──────── DATA FOR THE TASK ────────
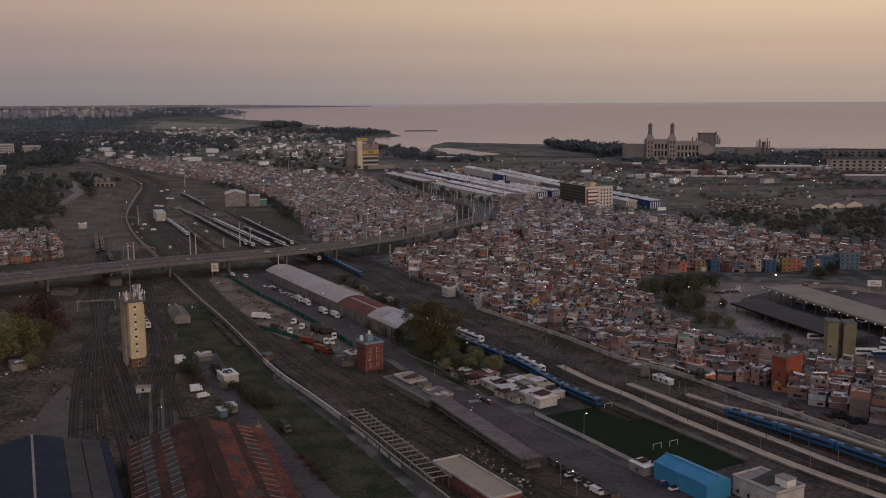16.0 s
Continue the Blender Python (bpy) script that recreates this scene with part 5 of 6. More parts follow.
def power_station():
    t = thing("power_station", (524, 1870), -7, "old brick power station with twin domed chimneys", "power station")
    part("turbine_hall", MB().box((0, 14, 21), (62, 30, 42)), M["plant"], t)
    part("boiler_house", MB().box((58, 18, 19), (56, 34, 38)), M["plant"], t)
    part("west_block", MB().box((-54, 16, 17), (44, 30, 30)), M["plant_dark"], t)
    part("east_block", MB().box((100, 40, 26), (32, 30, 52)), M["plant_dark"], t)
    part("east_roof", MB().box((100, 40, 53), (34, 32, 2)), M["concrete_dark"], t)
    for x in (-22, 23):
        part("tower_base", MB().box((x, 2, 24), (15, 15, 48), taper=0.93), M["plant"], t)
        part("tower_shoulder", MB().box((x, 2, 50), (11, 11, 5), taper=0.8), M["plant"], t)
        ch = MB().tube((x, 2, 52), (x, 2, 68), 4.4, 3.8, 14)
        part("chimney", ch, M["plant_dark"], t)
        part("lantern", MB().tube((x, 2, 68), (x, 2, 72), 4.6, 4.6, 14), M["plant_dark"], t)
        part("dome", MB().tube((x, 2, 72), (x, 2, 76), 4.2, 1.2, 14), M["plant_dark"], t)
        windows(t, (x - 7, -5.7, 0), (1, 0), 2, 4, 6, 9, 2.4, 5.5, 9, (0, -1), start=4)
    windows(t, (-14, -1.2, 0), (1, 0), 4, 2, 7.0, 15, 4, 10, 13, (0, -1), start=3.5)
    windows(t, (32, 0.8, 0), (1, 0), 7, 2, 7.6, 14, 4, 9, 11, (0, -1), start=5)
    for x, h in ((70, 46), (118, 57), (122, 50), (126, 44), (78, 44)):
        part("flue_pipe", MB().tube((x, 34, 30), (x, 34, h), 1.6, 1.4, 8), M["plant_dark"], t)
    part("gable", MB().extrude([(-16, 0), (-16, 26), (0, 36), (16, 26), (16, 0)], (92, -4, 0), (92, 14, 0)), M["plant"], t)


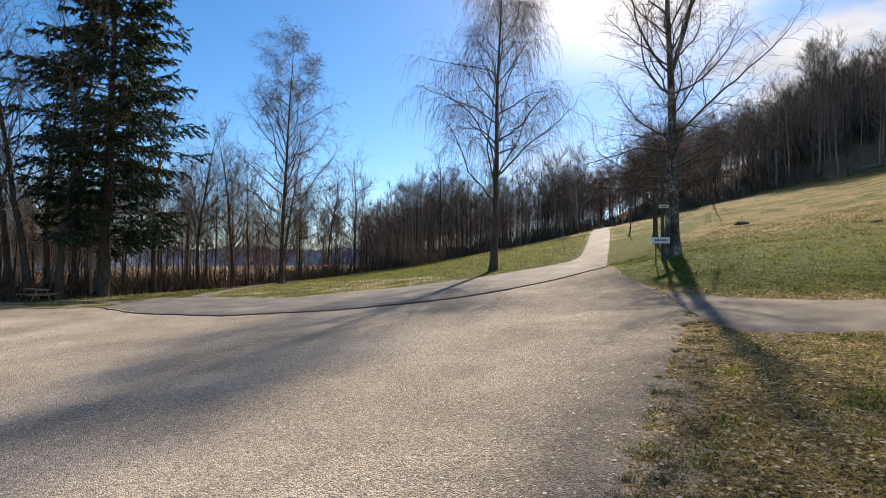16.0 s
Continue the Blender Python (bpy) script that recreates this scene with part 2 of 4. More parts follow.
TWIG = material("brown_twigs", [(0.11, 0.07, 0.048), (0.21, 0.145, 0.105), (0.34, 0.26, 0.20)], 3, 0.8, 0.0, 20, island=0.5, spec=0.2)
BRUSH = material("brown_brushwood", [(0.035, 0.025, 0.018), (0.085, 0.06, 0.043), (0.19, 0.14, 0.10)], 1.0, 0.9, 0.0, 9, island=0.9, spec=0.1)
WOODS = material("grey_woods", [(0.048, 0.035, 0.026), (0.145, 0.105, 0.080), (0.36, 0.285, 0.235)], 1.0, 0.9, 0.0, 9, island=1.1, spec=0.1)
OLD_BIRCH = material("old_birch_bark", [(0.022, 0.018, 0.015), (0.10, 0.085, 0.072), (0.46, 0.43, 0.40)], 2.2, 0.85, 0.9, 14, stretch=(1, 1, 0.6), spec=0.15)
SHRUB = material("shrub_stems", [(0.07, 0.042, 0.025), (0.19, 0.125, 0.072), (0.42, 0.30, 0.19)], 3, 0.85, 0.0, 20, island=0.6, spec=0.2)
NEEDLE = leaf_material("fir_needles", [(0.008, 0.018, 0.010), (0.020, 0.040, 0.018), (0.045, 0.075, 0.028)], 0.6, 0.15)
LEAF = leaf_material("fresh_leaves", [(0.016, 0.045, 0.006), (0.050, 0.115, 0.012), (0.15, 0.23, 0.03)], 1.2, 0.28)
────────
» **EXERCISE TASK**
Without including any pictures, please restate all the records exactly.

» **SOLUTION TO THIS EXERCISE**
16.0 s
Continue the Blender Python (bpy) script that recreates this scene with part 5 of 6. More parts follow.
def power_station():
    t = thing("power_station", (524, 1870), -7, "old brick power station with twin domed chimneys", "power station")
    part("turbine_hall", MB().box((0, 14, 21), (62, 30, 42)), M["plant"], t)
    part("boiler_house", MB().box((58, 18, 19), (56, 34, 38)), M["plant"], t)
    part("west_block", MB().box((-54, 16, 17), (44, 30, 30)), M["plant_dark"], t)
    part("east_block", MB().box((100, 40, 26), (32, 30, 52)), M["plant_dark"], t)
    part("east_roof", MB().box((100, 40, 53), (34, 32, 2)), M["concrete_dark"], t)
    for x in (-22, 23):
        part("tower_base", MB().box((x, 2, 24), (15, 15, 48), taper=0.93), M["plant"], t)
        part("tower_shoulder", MB().box((x, 2, 50), (11, 11, 5), taper=0.8), M["plant"], t)
        ch = MB().tube((x, 2, 52), (x, 2, 68), 4.4, 3.8, 14)
        part("chimney", ch, M["plant_dark"], t)
        part("lantern", MB().tube((x, 2, 68), (x, 2, 72), 4.6, 4.6, 14), M["plant_dark"], t)
        part("dome", MB().tube((x, 2, 72), (x, 2, 76), 4.2, 1.2, 14), M["plant_dark"], t)
        windows(t, (x - 7, -5.7, 0), (1, 0), 2, 4, 6, 9, 2.4, 5.5, 9, (0, -1), start=4)
    windows(t, (-14, -1.2, 0), (1, 0), 4, 2, 7.0, 15, 4, 10, 13, (0, -1), start=3.5)
    windows(t, (32, 0.8, 0), (1, 0), 7, 2, 7.6, 14, 4, 9, 11, (0, -1), start=5)
    for x, h in ((70, 46), (118, 57), (122, 50), (126, 44), (78, 44)):
        part("flue_pipe", MB().tube((x, 34, 30), (x, 34, h), 1.6, 1.4, 8), M["plant_dark"], t)
    part("gable", MB().extrude([(-16, 0), (-16, 26), (0, 36), (16, 26), (16, 0)], (92, -4, 0), (92, 14, 0)), M["plant"], t)


16.0 s
Continue the Blender Python (bpy) script that recreates this scene with part 2 of 4. More parts follow.
TWIG = material("brown_twigs", [(0.11, 0.07, 0.048), (0.21, 0.145, 0.105), (0.34, 0.26, 0.20)], 3, 0.8, 0.0, 20, island=0.5, spec=0.2)
BRUSH = material("brown_brushwood", [(0.035, 0.025, 0.018), (0.085, 0.06, 0.043), (0.19, 0.14, 0.10)], 1.0, 0.9, 0.0, 9, island=0.9, spec=0.1)
WOODS = material("grey_woods", [(0.048, 0.035, 0.026), (0.145, 0.105, 0.080), (0.36, 0.285, 0.235)], 1.0, 0.9, 0.0, 9, island=1.1, spec=0.1)
OLD_BIRCH = material("old_birch_bark", [(0.022, 0.018, 0.015), (0.10, 0.085, 0.072), (0.46, 0.43, 0.40)], 2.2, 0.85, 0.9, 14, stretch=(1, 1, 0.6), spec=0.15)
SHRUB = material("shrub_stems", [(0.07, 0.042, 0.025), (0.19, 0.125, 0.072), (0.42, 0.30, 0.19)], 3, 0.85, 0.0, 20, island=0.6, spec=0.2)
NEEDLE = leaf_material("fir_needles", [(0.008, 0.018, 0.010), (0.020, 0.040, 0.018), (0.045, 0.075, 0.028)], 0.6, 0.15)
LEAF = leaf_material("fresh_leaves", [(0.016, 0.045, 0.006), (0.050, 0.115, 0.012), (0.15, 0.23, 0.03)], 1.2, 0.28)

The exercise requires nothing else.